Leaving to Arrive.

The last day in Honduras was… depressing to say the least. I mean, don’t get me wrong, I was ready to see my family. But I was not ready to leave Honduras, at all. I wish my family, especially my mom, could have came on this trip with me. She would have completely loved it. While heading to the airport, I realized, my priorities need to change once I arrive back at home:
1. My relationship with my Lord and Savior needs to be number one. Without him, I wouldn’t be the woman I am today and I wouldn’t have been able to attend this amazing trip.
2. My relationship with my family and friends. I need to take more time for everyone in my life, because not only is this life precious but it is all too short. I need to live life like the song by Lee Brice, “be a best friend, tell the truth, and overuse “I Love You”, go to work, do your best, and don’t outsmart your common sense, never let your praying knees get lazy, and love like crazy”. This song needs to be an anthem of mine, for the rest of my life.
3. Finally, my education. The university students said that learning is their passion. They love to wake up and arrive at school everyday to learn. Their burning passion to learn gives me a burning passion to achieve the same things. To value my education more.
If I continue to focus on those three things, in that order, my life will constantly fall into place, as it should.

As I sat on the plane, flying over the gulf of Mexico, I couldn’t help but realize that half of my heart was still in Honduras with Trish and Marlon, with the students at UNAH-TEC, with the school children at Cola de Cajon, and with every resident of Las Piscinas. Then my other half is back home in Texas. I hope, one day, good Lord willing, that my degree will allow me to travel back to Las Piscinas, or Honduras, or anywhere in the world actually. I do want to learn Spanish, no doubt. It is such a pretty language. I want to be able to understand and speak such a beautiful language.
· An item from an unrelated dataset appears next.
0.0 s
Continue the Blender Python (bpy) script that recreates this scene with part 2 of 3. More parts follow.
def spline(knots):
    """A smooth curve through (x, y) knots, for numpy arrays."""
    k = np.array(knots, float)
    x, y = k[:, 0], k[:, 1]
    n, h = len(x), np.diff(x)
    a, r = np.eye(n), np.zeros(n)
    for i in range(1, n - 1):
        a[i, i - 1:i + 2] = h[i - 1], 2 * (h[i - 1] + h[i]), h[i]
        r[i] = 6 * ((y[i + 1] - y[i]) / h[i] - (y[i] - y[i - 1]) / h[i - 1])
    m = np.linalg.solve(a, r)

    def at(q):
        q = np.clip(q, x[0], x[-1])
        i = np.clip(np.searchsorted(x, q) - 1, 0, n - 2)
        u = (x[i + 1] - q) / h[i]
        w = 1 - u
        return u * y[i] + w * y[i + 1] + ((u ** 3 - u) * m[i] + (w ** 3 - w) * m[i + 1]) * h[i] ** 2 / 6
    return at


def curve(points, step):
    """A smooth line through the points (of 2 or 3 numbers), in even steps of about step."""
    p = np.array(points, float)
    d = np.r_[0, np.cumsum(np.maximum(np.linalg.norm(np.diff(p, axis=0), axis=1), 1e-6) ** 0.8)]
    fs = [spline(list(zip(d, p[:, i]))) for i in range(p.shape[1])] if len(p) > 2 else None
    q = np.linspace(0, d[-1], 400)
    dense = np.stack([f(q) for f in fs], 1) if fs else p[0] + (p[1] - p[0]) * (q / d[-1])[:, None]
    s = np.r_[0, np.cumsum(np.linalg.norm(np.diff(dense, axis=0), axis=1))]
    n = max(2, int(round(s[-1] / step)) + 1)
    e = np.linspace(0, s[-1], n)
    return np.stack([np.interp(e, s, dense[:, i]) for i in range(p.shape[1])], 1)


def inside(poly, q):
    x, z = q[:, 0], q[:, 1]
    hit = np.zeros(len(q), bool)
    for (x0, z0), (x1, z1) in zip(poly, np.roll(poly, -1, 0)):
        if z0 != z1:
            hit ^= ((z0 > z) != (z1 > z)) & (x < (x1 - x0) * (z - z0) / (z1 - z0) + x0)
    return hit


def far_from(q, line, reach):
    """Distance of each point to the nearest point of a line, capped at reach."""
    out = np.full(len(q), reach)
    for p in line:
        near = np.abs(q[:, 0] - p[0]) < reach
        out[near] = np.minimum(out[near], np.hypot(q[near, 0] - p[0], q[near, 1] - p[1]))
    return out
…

After getting off the plane, and stepping foot into Houston I realized what an overwhelming sight America can be, and honestly, I did not like it. I saw the roaring hustle of life, tempers flaring, lines, constant chatter on technology. I felt very claustrophobic, and I almost had a small panic attack. It scared me. I never thought the Houston, Texas airport would scare me… but it did. We went from a slow paced, peaceful lifestyle. With nothing loud except the cattle, or the birds, and maybe a few dozen laughs filling the sky. Once we arrived in Houston, it was just LOUD. Not even a beautiful loud just an overwhelming almost annoying loud.

Texas is home, but Honduras isn’t too far behind. My heart will forever be in the mountains of Honduras, just like it will forever be on the flat plains of West Texas.